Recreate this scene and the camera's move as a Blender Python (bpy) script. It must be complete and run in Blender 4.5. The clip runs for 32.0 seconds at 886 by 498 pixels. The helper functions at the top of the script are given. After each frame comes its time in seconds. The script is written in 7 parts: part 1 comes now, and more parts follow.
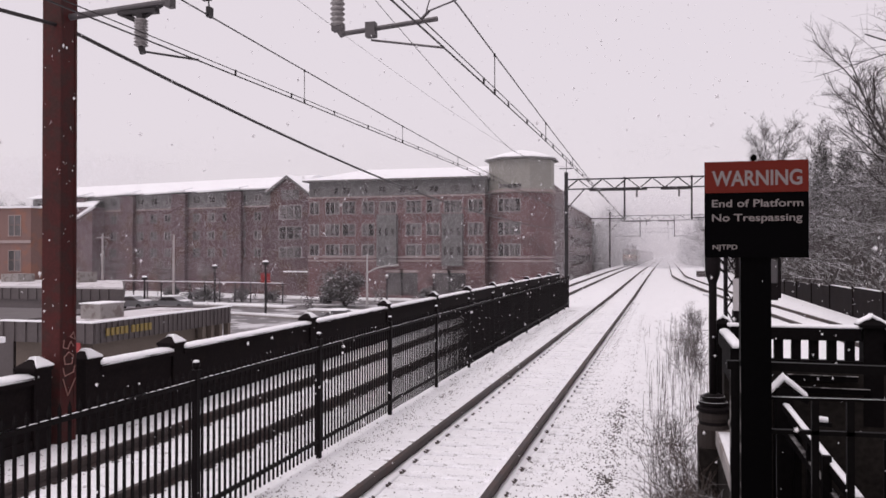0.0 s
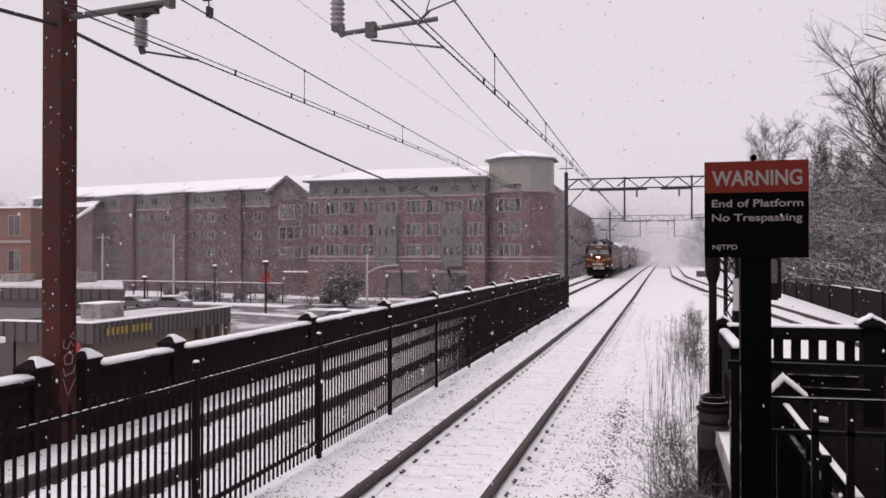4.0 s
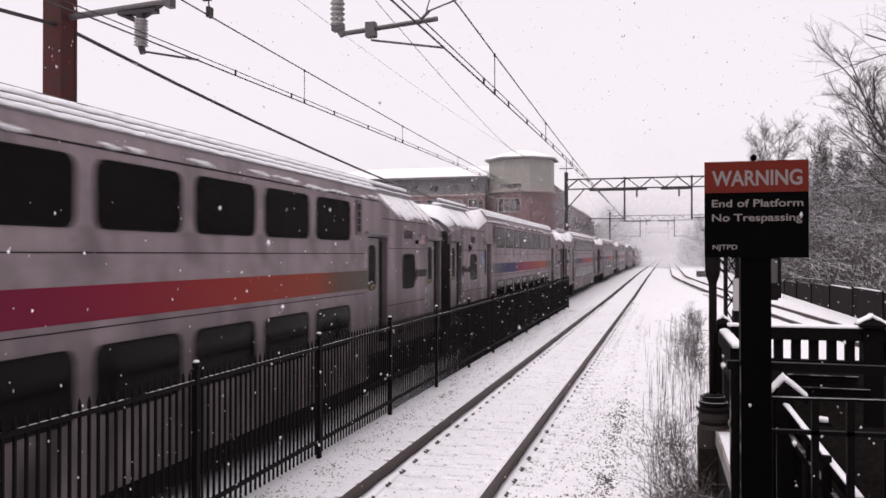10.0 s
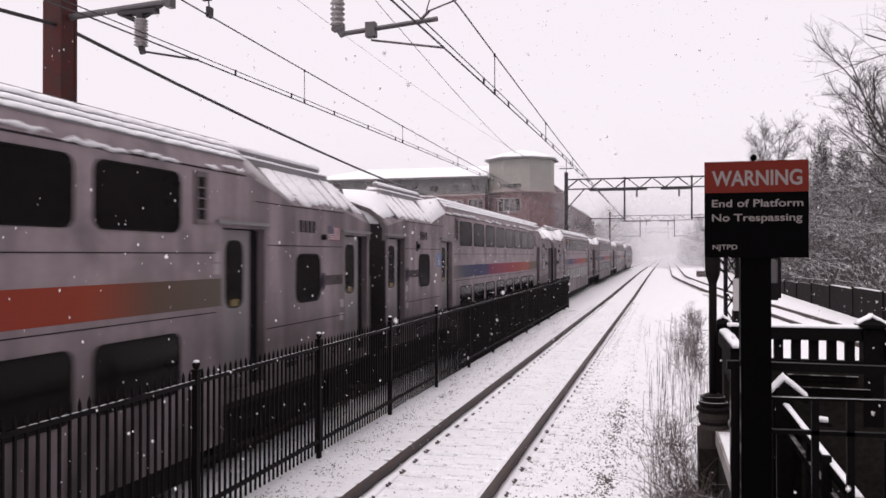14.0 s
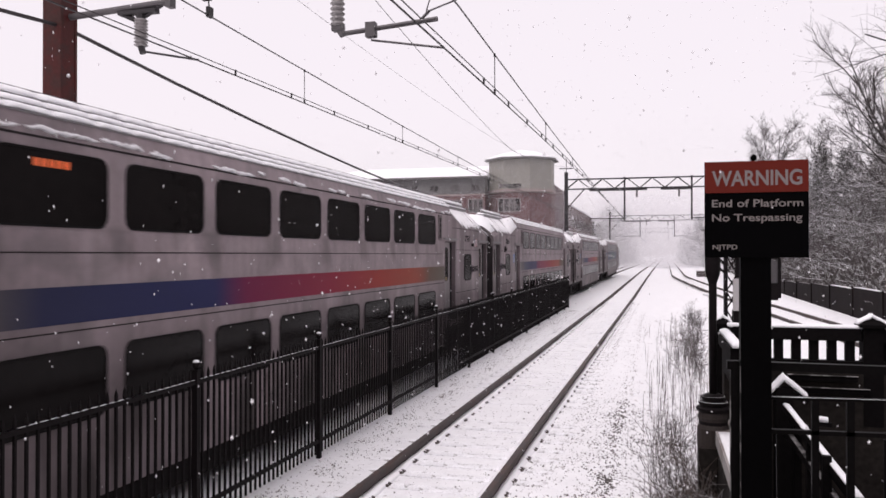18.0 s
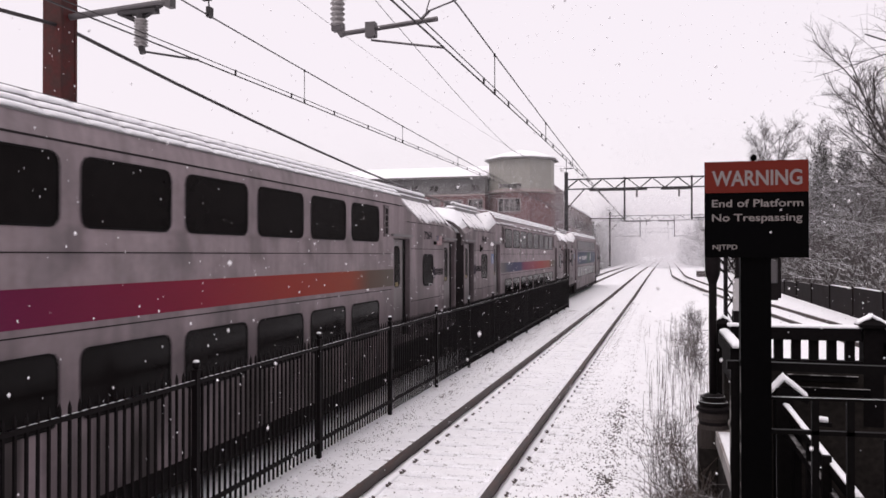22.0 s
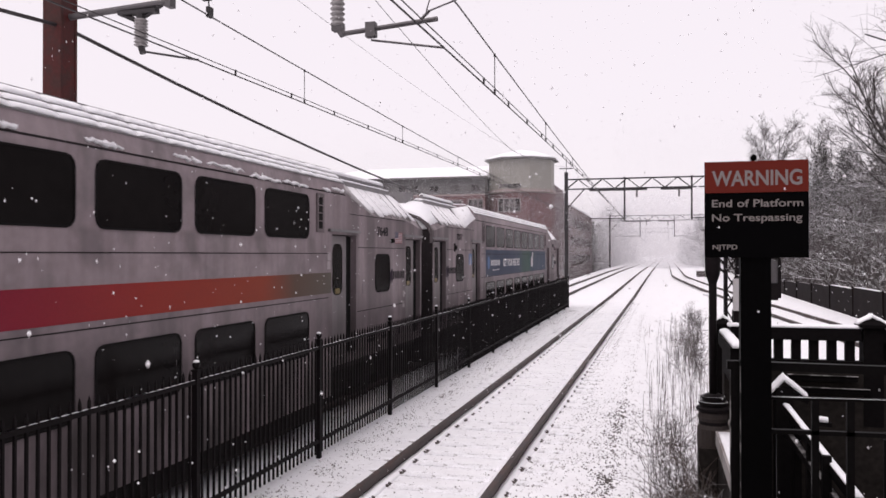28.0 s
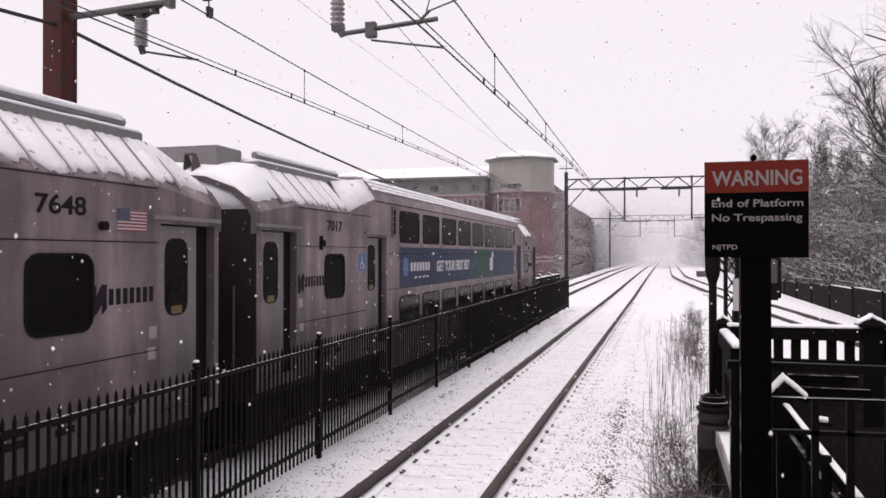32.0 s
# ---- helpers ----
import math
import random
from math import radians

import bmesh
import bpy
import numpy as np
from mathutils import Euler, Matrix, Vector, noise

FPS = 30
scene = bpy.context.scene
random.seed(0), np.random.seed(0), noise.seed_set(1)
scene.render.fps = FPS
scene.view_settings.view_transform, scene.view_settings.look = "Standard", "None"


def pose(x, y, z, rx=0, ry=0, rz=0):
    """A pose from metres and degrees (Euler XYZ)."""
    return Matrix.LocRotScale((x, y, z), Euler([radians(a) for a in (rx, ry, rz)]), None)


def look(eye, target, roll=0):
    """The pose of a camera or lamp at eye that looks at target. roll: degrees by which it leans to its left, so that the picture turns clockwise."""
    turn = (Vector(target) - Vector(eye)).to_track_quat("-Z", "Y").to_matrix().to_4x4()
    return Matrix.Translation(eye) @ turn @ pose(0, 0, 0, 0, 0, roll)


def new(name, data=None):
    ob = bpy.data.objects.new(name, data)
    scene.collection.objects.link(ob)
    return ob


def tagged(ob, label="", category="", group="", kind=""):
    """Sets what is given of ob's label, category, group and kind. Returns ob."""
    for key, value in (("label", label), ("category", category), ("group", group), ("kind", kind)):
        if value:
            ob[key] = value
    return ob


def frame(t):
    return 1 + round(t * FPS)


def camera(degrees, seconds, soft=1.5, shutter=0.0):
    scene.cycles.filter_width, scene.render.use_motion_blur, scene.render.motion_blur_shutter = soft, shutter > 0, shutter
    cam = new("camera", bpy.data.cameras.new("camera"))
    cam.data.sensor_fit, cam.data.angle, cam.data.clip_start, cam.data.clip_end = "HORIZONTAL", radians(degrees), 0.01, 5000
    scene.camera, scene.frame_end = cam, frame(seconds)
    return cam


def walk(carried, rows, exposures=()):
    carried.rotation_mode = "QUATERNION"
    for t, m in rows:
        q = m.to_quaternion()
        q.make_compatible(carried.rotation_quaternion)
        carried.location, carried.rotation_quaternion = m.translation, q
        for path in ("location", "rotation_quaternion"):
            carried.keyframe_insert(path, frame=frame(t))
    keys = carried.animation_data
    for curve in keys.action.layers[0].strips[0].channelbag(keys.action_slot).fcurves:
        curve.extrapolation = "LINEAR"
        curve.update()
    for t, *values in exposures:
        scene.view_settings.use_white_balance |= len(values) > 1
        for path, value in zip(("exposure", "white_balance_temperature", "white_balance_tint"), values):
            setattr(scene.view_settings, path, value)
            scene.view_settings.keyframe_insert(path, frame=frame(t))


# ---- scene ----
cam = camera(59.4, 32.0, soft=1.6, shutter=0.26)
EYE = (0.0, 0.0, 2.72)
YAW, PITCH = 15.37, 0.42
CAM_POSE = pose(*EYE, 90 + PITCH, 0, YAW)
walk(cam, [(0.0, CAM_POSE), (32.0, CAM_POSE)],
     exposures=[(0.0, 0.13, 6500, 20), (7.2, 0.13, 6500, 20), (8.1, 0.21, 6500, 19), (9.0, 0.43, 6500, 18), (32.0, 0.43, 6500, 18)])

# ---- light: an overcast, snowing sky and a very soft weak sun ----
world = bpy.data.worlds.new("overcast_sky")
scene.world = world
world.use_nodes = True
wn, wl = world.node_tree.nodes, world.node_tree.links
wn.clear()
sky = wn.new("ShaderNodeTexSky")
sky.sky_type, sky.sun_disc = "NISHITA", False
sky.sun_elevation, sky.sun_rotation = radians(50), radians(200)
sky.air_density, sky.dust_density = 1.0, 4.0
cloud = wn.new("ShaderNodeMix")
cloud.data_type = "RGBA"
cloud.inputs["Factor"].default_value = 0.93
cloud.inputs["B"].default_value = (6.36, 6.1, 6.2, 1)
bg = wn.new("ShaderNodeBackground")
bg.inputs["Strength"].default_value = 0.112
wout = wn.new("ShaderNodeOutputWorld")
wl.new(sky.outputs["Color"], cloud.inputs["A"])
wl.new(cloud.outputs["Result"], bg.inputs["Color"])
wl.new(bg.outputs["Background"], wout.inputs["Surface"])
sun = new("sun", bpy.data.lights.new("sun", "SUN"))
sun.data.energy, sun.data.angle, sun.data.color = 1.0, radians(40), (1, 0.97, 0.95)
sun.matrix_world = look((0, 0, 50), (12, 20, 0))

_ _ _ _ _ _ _

• BRIEF: Omitting all images, print the listing exactly.

• RESPONSE:
Recreate this scene and the camera's move as a Blender Python (bpy) script. It must be complete and run in Blender 4.5. The clip runs for 32.0 seconds at 886 by 498 pixels. The helper functions at the top of the script are given. After each frame comes its time in seconds. The script is written in 7 parts: part 1 comes now, and more parts follow.
0.0 s
4.0 s
10.0 s
14.0 s
18.0 s
22.0 s
28.0 s
32.0 s
# ---- helpers ----
import math
import random
from math import radians

import bmesh
import bpy
import numpy as np
from mathutils import Euler, Matrix, Vector, noise

FPS = 30
scene = bpy.context.scene
random.seed(0), np.random.seed(0), noise.seed_set(1)
scene.render.fps = FPS
scene.view_settings.view_transform, scene.view_settings.look = "Standard", "None"


def pose(x, y, z, rx=0, ry=0, rz=0):
    """A pose from metres and degrees (Euler XYZ)."""
    return Matrix.LocRotScale((x, y, z), Euler([radians(a) for a in (rx, ry, rz)]), None)


def look(eye, target, roll=0):
    """The pose of a camera or lamp at eye that looks at target. roll: degrees by which it leans to its left, so that the picture turns clockwise."""
    turn = (Vector(target) - Vector(eye)).to_track_quat("-Z", "Y").to_matrix().to_4x4()
    return Matrix.Translation(eye) @ turn @ pose(0, 0, 0, 0, 0, roll)


def new(name, data=None):
    ob = bpy.data.objects.new(name, data)
    scene.collection.objects.link(ob)
    return ob


def tagged(ob, label="", category="", group="", kind=""):
    """Sets what is given of ob's label, category, group and kind. Returns ob."""
    for key, value in (("label", label), ("category", category), ("group", group), ("kind", kind)):
        if value:
            ob[key] = value
    return ob


def frame(t):
    return 1 + round(t * FPS)


def camera(degrees, seconds, soft=1.5, shutter=0.0):
    scene.cycles.filter_width, scene.render.use_motion_blur, scene.render.motion_blur_shutter = soft, shutter > 0, shutter
    cam = new("camera", bpy.data.cameras.new("camera"))
    cam.data.sensor_fit, cam.data.angle, cam.data.clip_start, cam.data.clip_end = "HORIZONTAL", radians(degrees), 0.01, 5000
    scene.camera, scene.frame_end = cam, frame(seconds)
    return cam


def walk(carried, rows, exposures=()):
    carried.rotation_mode = "QUATERNION"
    for t, m in rows:
        q = m.to_quaternion()
        q.make_compatible(carried.rotation_quaternion)
        carried.location, carried.rotation_quaternion = m.translation, q
        for path in ("location", "rotation_quaternion"):
            carried.keyframe_insert(path, frame=frame(t))
    keys = carried.animation_data
    for curve in keys.action.layers[0].strips[0].channelbag(keys.action_slot).fcurves:
        curve.extrapolation = "LINEAR"
        curve.update()
    for t, *values in exposures:
        scene.view_settings.use_white_balance |= len(values) > 1
        for path, value in zip(("exposure", "white_balance_temperature", "white_balance_tint"), values):
            setattr(scene.view_settings, path, value)
            scene.view_settings.keyframe_insert(path, frame=frame(t))


# ---- scene ----
cam = camera(59.4, 32.0, soft=1.6, shutter=0.26)
EYE = (0.0, 0.0, 2.72)
YAW, PITCH = 15.37, 0.42
CAM_POSE = pose(*EYE, 90 + PITCH, 0, YAW)
walk(cam, [(0.0, CAM_POSE), (32.0, CAM_POSE)],
     exposures=[(0.0, 0.13, 6500, 20), (7.2, 0.13, 6500, 20), (8.1, 0.21, 6500, 19), (9.0, 0.43, 6500, 18), (32.0, 0.43, 6500, 18)])

# ---- light: an overcast, snowing sky and a very soft weak sun ----
world = bpy.data.worlds.new("overcast_sky")
scene.world = world
world.use_nodes = True
wn, wl = world.node_tree.nodes, world.node_tree.links
wn.clear()
sky = wn.new("ShaderNodeTexSky")
sky.sky_type, sky.sun_disc = "NISHITA", False
sky.sun_elevation, sky.sun_rotation = radians(50), radians(200)
sky.air_density, sky.dust_density = 1.0, 4.0
cloud = wn.new("ShaderNodeMix")
cloud.data_type = "RGBA"
cloud.inputs["Factor"].default_value = 0.93
cloud.inputs["B"].default_value = (6.36, 6.1, 6.2, 1)
bg = wn.new("ShaderNodeBackground")
bg.inputs["Strength"].default_value = 0.112
wout = wn.new("ShaderNodeOutputWorld")
wl.new(sky.outputs["Color"], cloud.inputs["A"])
wl.new(cloud.outputs["Result"], bg.inputs["Color"])
wl.new(bg.outputs["Background"], wout.inputs["Surface"])
sun = new("sun", bpy.data.lights.new("sun", "SUN"))
sun.data.energy, sun.data.angle, sun.data.color = 1.0, radians(40), (1, 0.97, 0.95)
sun.matrix_world = look((0, 0, 50), (12, 20, 0))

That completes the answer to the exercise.